In a phone conversation purportedly with the protocol officer at the embassy posted on Facebook, Hudayar said: "We are standing in front of your embassy to urge you and your government to immediately halt the deportation and offer him asylum or help him seek refuge in a third country."
Hudayar said Yusuf had originally been deported from Bosnia and was being returned to China via Qatar.
"We are trying to establish why Qatar being a Muslim nation is allowing this to happen. ... Qatar is well aware of what is going on in East Turkistan."
The protocol officer repeatedly tells Hudayar that Yusuf is a Chinese citizen.
"Standing in front of the embassy on Friday night, before the weekend, it is very hard to get hold of anyone," she said.
The World Uyghur Congress, which is run by Uighur exiles in Germany, also called on Qatar to halt the deportation.

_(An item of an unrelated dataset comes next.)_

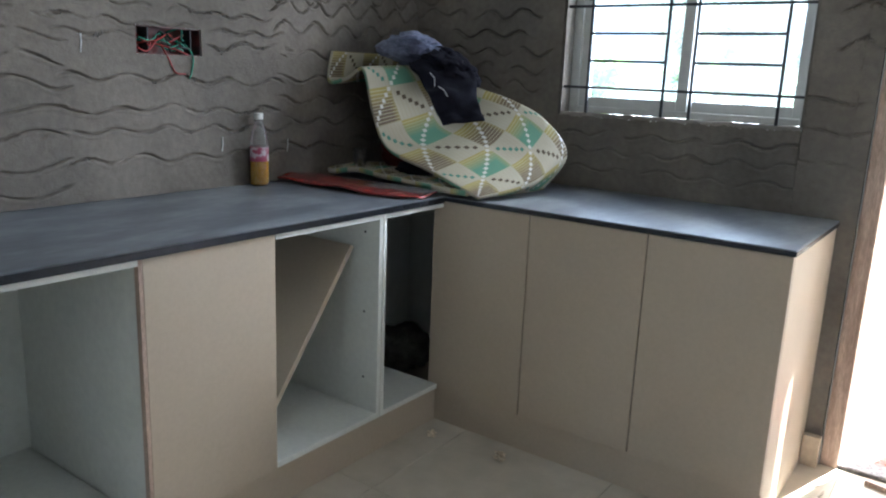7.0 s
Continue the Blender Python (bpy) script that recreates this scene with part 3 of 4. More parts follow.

"Qatar has an absolute obligation to ensure his protection, given conditions for Uyghurs in China," the organisation said in a post on Twitter.
Kenneth Roth, the Executive Director of Human Rights Watch, said it was "good news" that Yusuf had not yet been deported but added: "More pressure is needed on Qatar to respect its asylum obligations."
Muslim nations have been criticised for failing to join international condemnation of China over its mistreatment of the Uighurs.
Qatar was among several Gulf countries, also including Saudi Arabia, the United Arab Emirates, Bahrain, Kuwait and Oman, to sign a letter to the United Nations last month in support of China's policies in Xinjiang.
The letter said that China had restored security in the region while safeguarding the human rights of its residents, Reuters reported
"Faced with the grave challenge of terrorism and extremism, China has undertaken a series of counter-terrorism and deradicalisation measures in Xinjiang, including setting up vocational education and training centres," Reuters quoted the letter as saying.
Last month, Middle East Eye reported that Turkey had issued deportation papers to several Uighur refugees living in the country. However, Ankara subsequently said that no Uighurs had or would be deported to China.